= DATA =
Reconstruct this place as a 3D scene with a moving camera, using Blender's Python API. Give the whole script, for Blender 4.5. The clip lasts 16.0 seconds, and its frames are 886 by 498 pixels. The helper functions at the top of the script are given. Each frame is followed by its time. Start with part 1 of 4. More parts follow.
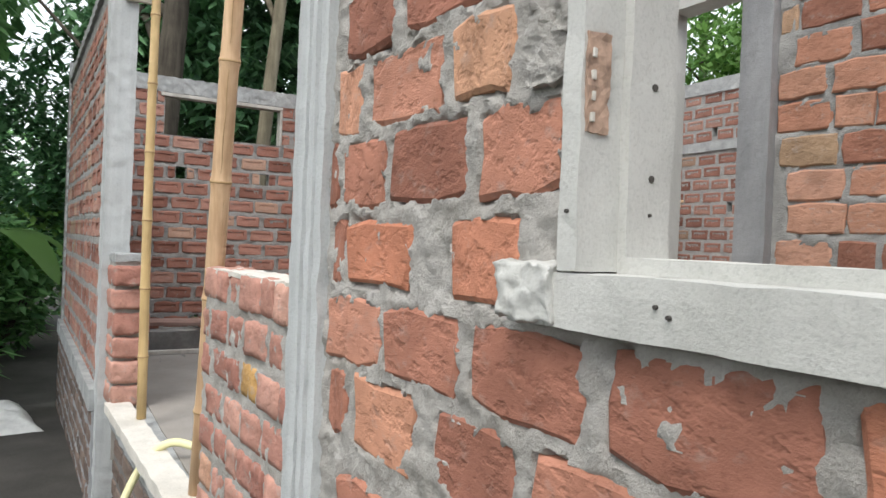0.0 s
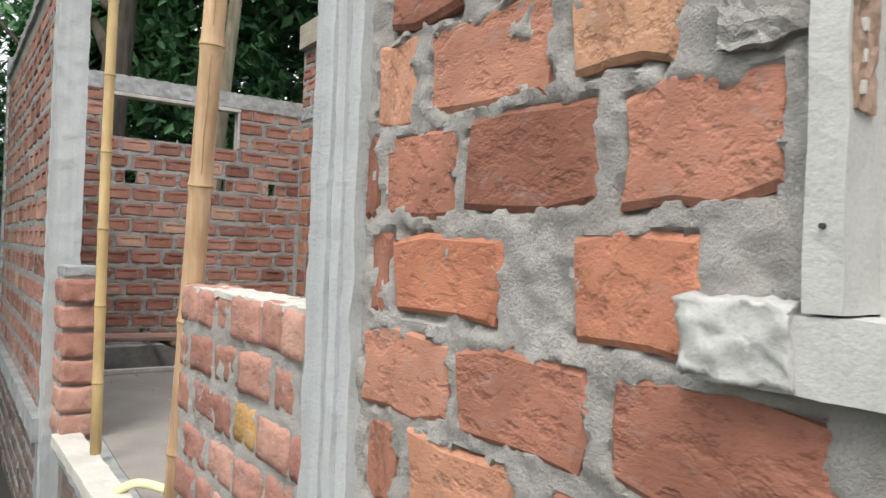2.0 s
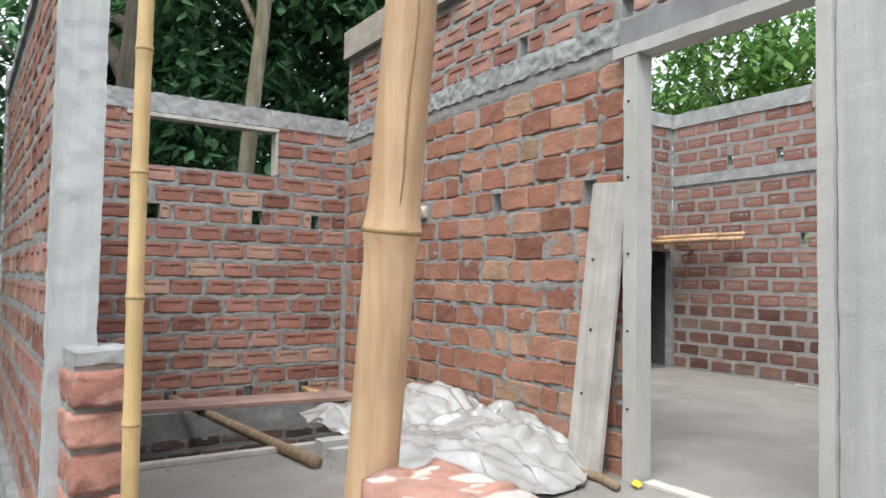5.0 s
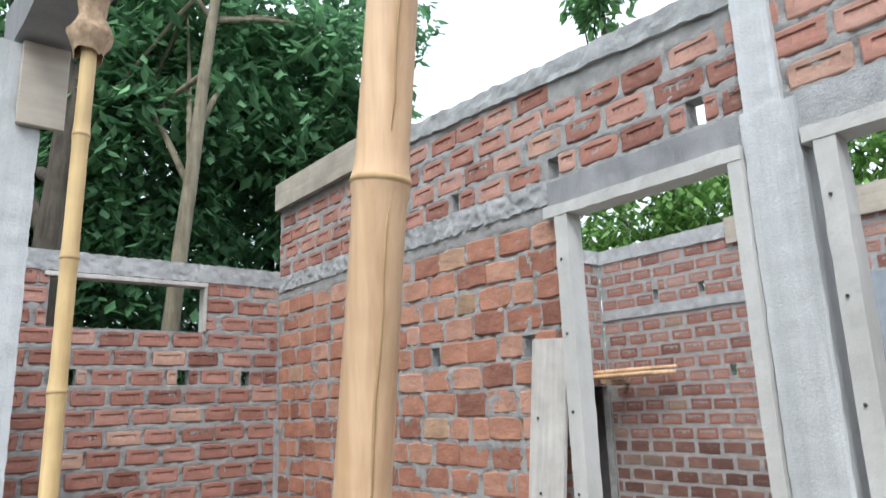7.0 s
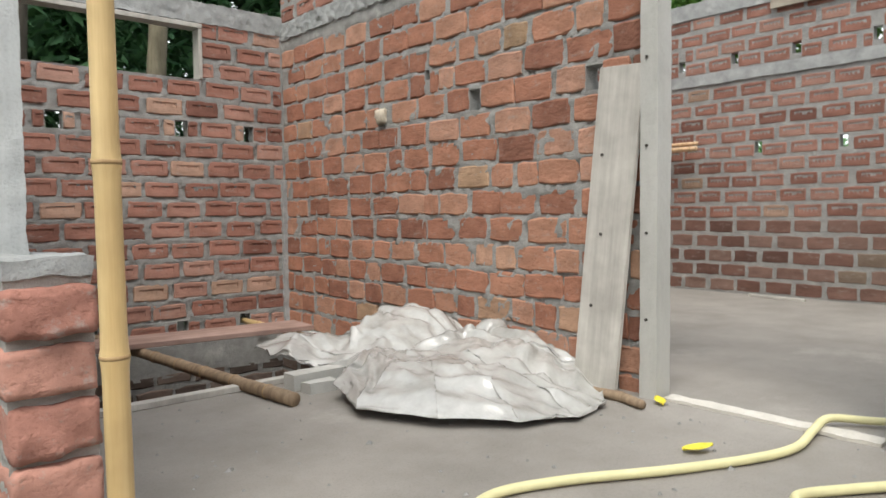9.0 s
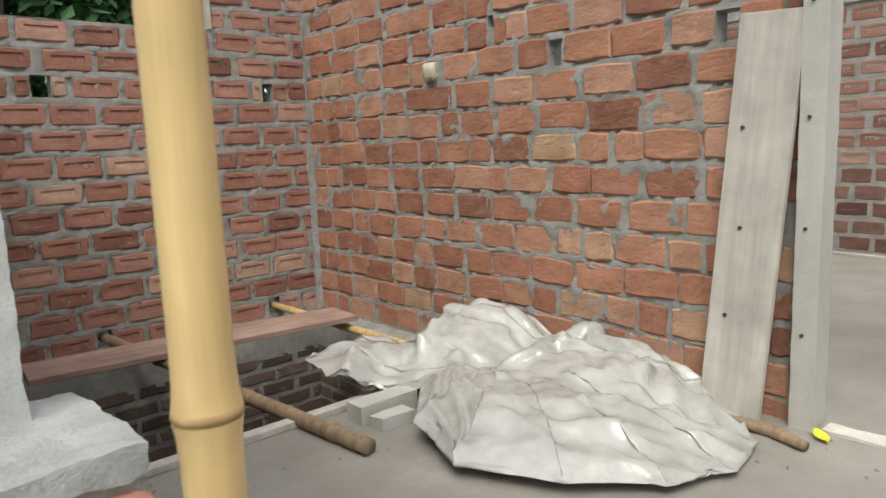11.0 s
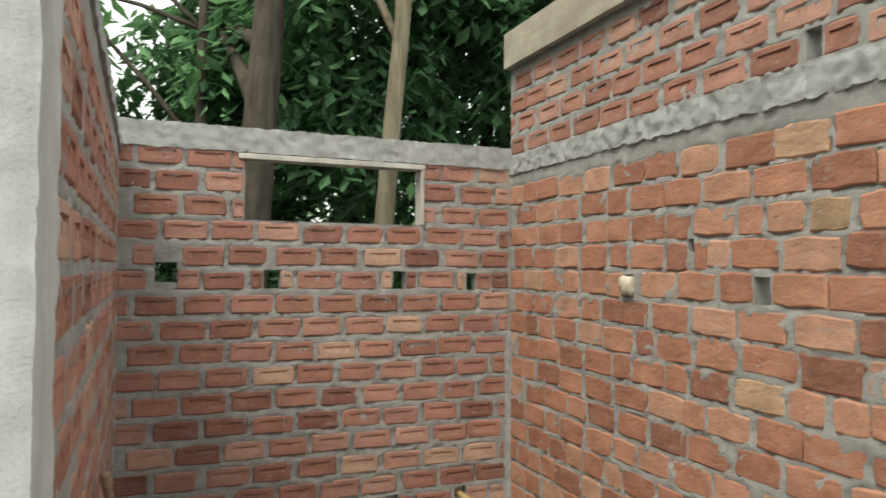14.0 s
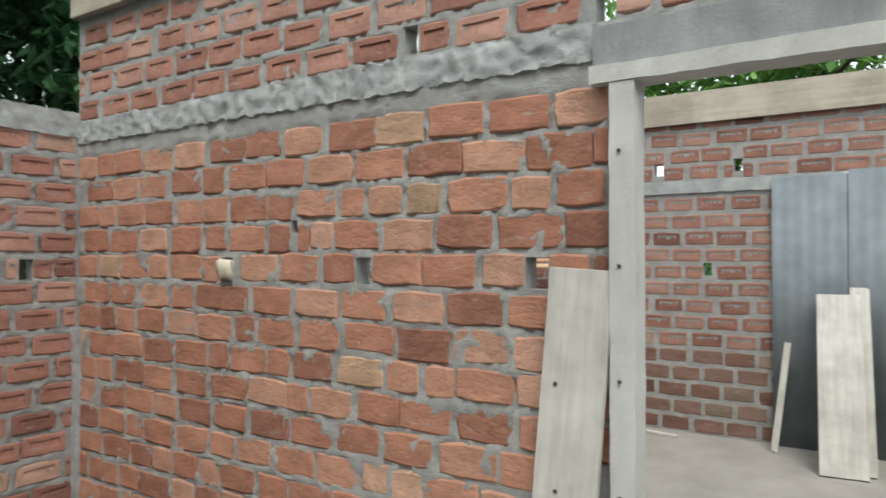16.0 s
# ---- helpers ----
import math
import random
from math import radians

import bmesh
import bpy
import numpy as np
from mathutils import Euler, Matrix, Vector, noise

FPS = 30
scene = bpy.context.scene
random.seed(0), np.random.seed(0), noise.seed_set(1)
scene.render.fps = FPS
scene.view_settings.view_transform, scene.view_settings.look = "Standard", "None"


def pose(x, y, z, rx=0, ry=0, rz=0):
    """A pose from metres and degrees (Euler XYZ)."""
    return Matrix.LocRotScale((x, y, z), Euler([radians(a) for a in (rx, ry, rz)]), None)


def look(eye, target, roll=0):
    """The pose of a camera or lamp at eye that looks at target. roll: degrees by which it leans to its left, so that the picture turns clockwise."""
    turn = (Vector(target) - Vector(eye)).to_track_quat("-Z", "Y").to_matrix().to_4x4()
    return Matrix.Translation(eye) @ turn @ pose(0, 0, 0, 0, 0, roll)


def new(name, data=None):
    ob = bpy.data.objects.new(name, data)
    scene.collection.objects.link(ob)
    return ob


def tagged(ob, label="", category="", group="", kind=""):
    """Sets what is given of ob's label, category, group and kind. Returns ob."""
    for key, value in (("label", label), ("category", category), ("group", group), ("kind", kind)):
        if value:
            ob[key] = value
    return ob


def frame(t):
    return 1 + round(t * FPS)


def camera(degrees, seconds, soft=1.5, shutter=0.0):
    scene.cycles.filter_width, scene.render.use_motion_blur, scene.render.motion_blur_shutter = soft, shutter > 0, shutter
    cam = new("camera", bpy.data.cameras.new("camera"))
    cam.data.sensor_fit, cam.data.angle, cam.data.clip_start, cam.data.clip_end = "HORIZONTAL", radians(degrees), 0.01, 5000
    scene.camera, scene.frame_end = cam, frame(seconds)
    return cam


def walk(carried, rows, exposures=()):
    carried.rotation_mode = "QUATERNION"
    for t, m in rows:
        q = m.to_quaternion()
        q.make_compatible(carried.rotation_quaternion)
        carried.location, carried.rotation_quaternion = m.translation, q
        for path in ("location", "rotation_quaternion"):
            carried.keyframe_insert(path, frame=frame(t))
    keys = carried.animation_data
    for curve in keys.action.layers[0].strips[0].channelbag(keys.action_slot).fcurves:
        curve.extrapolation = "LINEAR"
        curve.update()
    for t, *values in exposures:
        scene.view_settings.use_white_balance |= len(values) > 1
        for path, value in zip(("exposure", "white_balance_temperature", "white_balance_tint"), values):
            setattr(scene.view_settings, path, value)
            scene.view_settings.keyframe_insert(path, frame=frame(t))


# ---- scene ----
cam = camera(65.1, 16.0, 1.5, 0.35)
PATH = [
    (0, (-0.504, -7.212, 0.859), (0.497, -5.481, 0.847), 2.3),
    (0.5, (-0.505, -7.156, 0.852), (0.514, -5.436, 0.803), 2.1),
    (1, (-0.526, -7.051, 0.843), (0.417, -5.288, 0.798), 2.3),
    (1.5, (-0.519, -6.945, 0.863), (0.533, -5.243, 0.856), 1.7),
    (2, (-0.527, -6.901, 0.87), (0.596, -5.246, 0.883), 2.2),
    (2.5, (-0.541, -6.771, 0.862), (0.518, -5.074, 0.854), 1.1),
    (3, (-0.51, -6.517, 0.877), (0.508, -4.796, 0.916), 1.0),
    (3.2, (-0.557, -6.477, 0.897), (0.463, -4.757, 0.927), 2.2),
    (5.3, (-0.399, -5.662, 1.008), (0.744, -4.025, 1.126), 0.0),
    (5.5, (-0.404, -5.676, 1.05), (0.801, -4.094, 1.267), -0.1),
    (6, (-0.41, -5.686, 1.114), (0.84, -4.189, 1.559), 0.1),
    (6.5, (-0.403, -5.675, 1.178), (0.807, -4.168, 1.693), -0.8),
    (7, (-0.42, -5.65, 1.152), (0.813, -4.14, 1.598), -2.1),
    (7.5, (-0.451, -5.576, 1.055), (0.768, -4.015, 1.333), -2.9),
    (8, (-0.436, -5.445, 0.944), (0.783, -3.861, 1.028), -2.3),
    (8.5, (-0.41, -5.252, 0.868), (0.825, -3.679, 0.844), -2.3),
    (9, (-0.419, -5.047, 0.831), (0.892, -3.541, 0.726), -0.7),
    (9.2, (-0.503, -4.962, 0.844), (0.868, -3.515, 0.685), -4.3),
    (11.3, (-0.19, -4.274, 1.084), (1.078, -2.764, 0.75), -2.3),
    (11.5, (-0.143, -4.267, 1.07), (1.053, -2.705, 0.712), -3.6),
    (11.7, (-0.096, -4.268, 1.075), (0.952, -2.596, 0.753), -3.2),
    (12, (0.03, -4.233, 1.163), (0.709, -2.403, 0.73), 1.9),
    (12.5, (0.064, -4.28, 1.335), (0.647, -2.388, 1.053), 0.2),
    (13, (0.039, -4.306, 1.432), (0.633, -2.399, 1.318), 0.1),
    (13.5, (0.04, -4.337, 1.522), (0.646, -2.432, 1.505), -0.5),
    (14, (0.038, -4.345, 1.547), (0.786, -2.49, 1.6), 0.5),
    (14.5, (0.049, -4.287, 1.576), (1.035, -2.549, 1.654), 1.6),
    (15, (-0.02, -4.183, 1.591), (1.282, -2.669, 1.705), 0.6),
    (15.5, (-0.052, -4.12, 1.573), (1.482, -2.839, 1.64), -0.5),
    (16, (0.01, -4.113, 1.516), (1.684, -3.018, 1.542), -0.0),
]
walk(cam, [(t, look(eye, aim, lean)) for t, eye, aim, lean in PATH],
     exposures=[(0, 0.56, 6350, 10), (3, 0.56, 6500, 10), (5.5, 0.74, 6100, 10), (7, 0.84, 5950, 10), (8.5, 0.58, 6400, 9), (9.5, 0.52, 6600, 8),
                (11.5, 0.48, 6900, 6), (12.5, 0.54, 7300, 6), (14.5, 0.66, 6850, 4), (16, 0.54, 6350, 5)])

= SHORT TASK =
Copy out every line of the material above exactly, skipping the pictures.

= ANSWER TO THIS EXERCISE =
Reconstruct this place as a 3D scene with a moving camera, using Blender's Python API. Give the whole script, for Blender 4.5. The clip lasts 16.0 seconds, and its frames are 886 by 498 pixels. The helper functions at the top of the script are given. Each frame is followed by its time. Start with part 1 of 4. More parts follow.
0.0 s
2.0 s
5.0 s
7.0 s
9.0 s
11.0 s
14.0 s
16.0 s
# ---- helpers ----
import math
import random
from math import radians

import bmesh
import bpy
import numpy as np
from mathutils import Euler, Matrix, Vector, noise

FPS = 30
scene = bpy.context.scene
random.seed(0), np.random.seed(0), noise.seed_set(1)
scene.render.fps = FPS
scene.view_settings.view_transform, scene.view_settings.look = "Standard", "None"


def pose(x, y, z, rx=0, ry=0, rz=0):
    """A pose from metres and degrees (Euler XYZ)."""
    return Matrix.LocRotScale((x, y, z), Euler([radians(a) for a in (rx, ry, rz)]), None)


def look(eye, target, roll=0):
    """The pose of a camera or lamp at eye that looks at target. roll: degrees by which it leans to its left, so that the picture turns clockwise."""
    turn = (Vector(target) - Vector(eye)).to_track_quat("-Z", "Y").to_matrix().to_4x4()
    return Matrix.Translation(eye) @ turn @ pose(0, 0, 0, 0, 0, roll)


def new(name, data=None):
    ob = bpy.data.objects.new(name, data)
    scene.collection.objects.link(ob)
    return ob


def tagged(ob, label="", category="", group="", kind=""):
    """Sets what is given of ob's label, category, group and kind. Returns ob."""
    for key, value in (("label", label), ("category", category), ("group", group), ("kind", kind)):
        if value:
            ob[key] = value
    return ob


def frame(t):
    return 1 + round(t * FPS)


def camera(degrees, seconds, soft=1.5, shutter=0.0):
    scene.cycles.filter_width, scene.render.use_motion_blur, scene.render.motion_blur_shutter = soft, shutter > 0, shutter
    cam = new("camera", bpy.data.cameras.new("camera"))
    cam.data.sensor_fit, cam.data.angle, cam.data.clip_start, cam.data.clip_end = "HORIZONTAL", radians(degrees), 0.01, 5000
    scene.camera, scene.frame_end = cam, frame(seconds)
    return cam


def walk(carried, rows, exposures=()):
    carried.rotation_mode = "QUATERNION"
    for t, m in rows:
        q = m.to_quaternion()
        q.make_compatible(carried.rotation_quaternion)
        carried.location, carried.rotation_quaternion = m.translation, q
        for path in ("location", "rotation_quaternion"):
            carried.keyframe_insert(path, frame=frame(t))
    keys = carried.animation_data
    for curve in keys.action.layers[0].strips[0].channelbag(keys.action_slot).fcurves:
        curve.extrapolation = "LINEAR"
        curve.update()
    for t, *values in exposures:
        scene.view_settings.use_white_balance |= len(values) > 1
        for path, value in zip(("exposure", "white_balance_temperature", "white_balance_tint"), values):
            setattr(scene.view_settings, path, value)
            scene.view_settings.keyframe_insert(path, frame=frame(t))


# ---- scene ----
cam = camera(65.1, 16.0, 1.5, 0.35)
PATH = [
    (0, (-0.504, -7.212, 0.859), (0.497, -5.481, 0.847), 2.3),
    (0.5, (-0.505, -7.156, 0.852), (0.514, -5.436, 0.803), 2.1),
    (1, (-0.526, -7.051, 0.843), (0.417, -5.288, 0.798), 2.3),
    (1.5, (-0.519, -6.945, 0.863), (0.533, -5.243, 0.856), 1.7),
    (2, (-0.527, -6.901, 0.87), (0.596, -5.246, 0.883), 2.2),
    (2.5, (-0.541, -6.771, 0.862), (0.518, -5.074, 0.854), 1.1),
    (3, (-0.51, -6.517, 0.877), (0.508, -4.796, 0.916), 1.0),
    (3.2, (-0.557, -6.477, 0.897), (0.463, -4.757, 0.927), 2.2),
    (5.3, (-0.399, -5.662, 1.008), (0.744, -4.025, 1.126), 0.0),
    (5.5, (-0.404, -5.676, 1.05), (0.801, -4.094, 1.267), -0.1),
    (6, (-0.41, -5.686, 1.114), (0.84, -4.189, 1.559), 0.1),
    (6.5, (-0.403, -5.675, 1.178), (0.807, -4.168, 1.693), -0.8),
    (7, (-0.42, -5.65, 1.152), (0.813, -4.14, 1.598), -2.1),
    (7.5, (-0.451, -5.576, 1.055), (0.768, -4.015, 1.333), -2.9),
    (8, (-0.436, -5.445, 0.944), (0.783, -3.861, 1.028), -2.3),
    (8.5, (-0.41, -5.252, 0.868), (0.825, -3.679, 0.844), -2.3),
    (9, (-0.419, -5.047, 0.831), (0.892, -3.541, 0.726), -0.7),
    (9.2, (-0.503, -4.962, 0.844), (0.868, -3.515, 0.685), -4.3),
    (11.3, (-0.19, -4.274, 1.084), (1.078, -2.764, 0.75), -2.3),
    (11.5, (-0.143, -4.267, 1.07), (1.053, -2.705, 0.712), -3.6),
    (11.7, (-0.096, -4.268, 1.075), (0.952, -2.596, 0.753), -3.2),
    (12, (0.03, -4.233, 1.163), (0.709, -2.403, 0.73), 1.9),
    (12.5, (0.064, -4.28, 1.335), (0.647, -2.388, 1.053), 0.2),
    (13, (0.039, -4.306, 1.432), (0.633, -2.399, 1.318), 0.1),
    (13.5, (0.04, -4.337, 1.522), (0.646, -2.432, 1.505), -0.5),
    (14, (0.038, -4.345, 1.547), (0.786, -2.49, 1.6), 0.5),
    (14.5, (0.049, -4.287, 1.576), (1.035, -2.549, 1.654), 1.6),
    (15, (-0.02, -4.183, 1.591), (1.282, -2.669, 1.705), 0.6),
    (15.5, (-0.052, -4.12, 1.573), (1.482, -2.839, 1.64), -0.5),
    (16, (0.01, -4.113, 1.516), (1.684, -3.018, 1.542), -0.0),
]
walk(cam, [(t, look(eye, aim, lean)) for t, eye, aim, lean in PATH],
     exposures=[(0, 0.56, 6350, 10), (3, 0.56, 6500, 10), (5.5, 0.74, 6100, 10), (7, 0.84, 5950, 10), (8.5, 0.58, 6400, 9), (9.5, 0.52, 6600, 8),
                (11.5, 0.48, 6900, 6), (12.5, 0.54, 7300, 6), (14.5, 0.66, 6850, 4), (16, 0.54, 6350, 5)])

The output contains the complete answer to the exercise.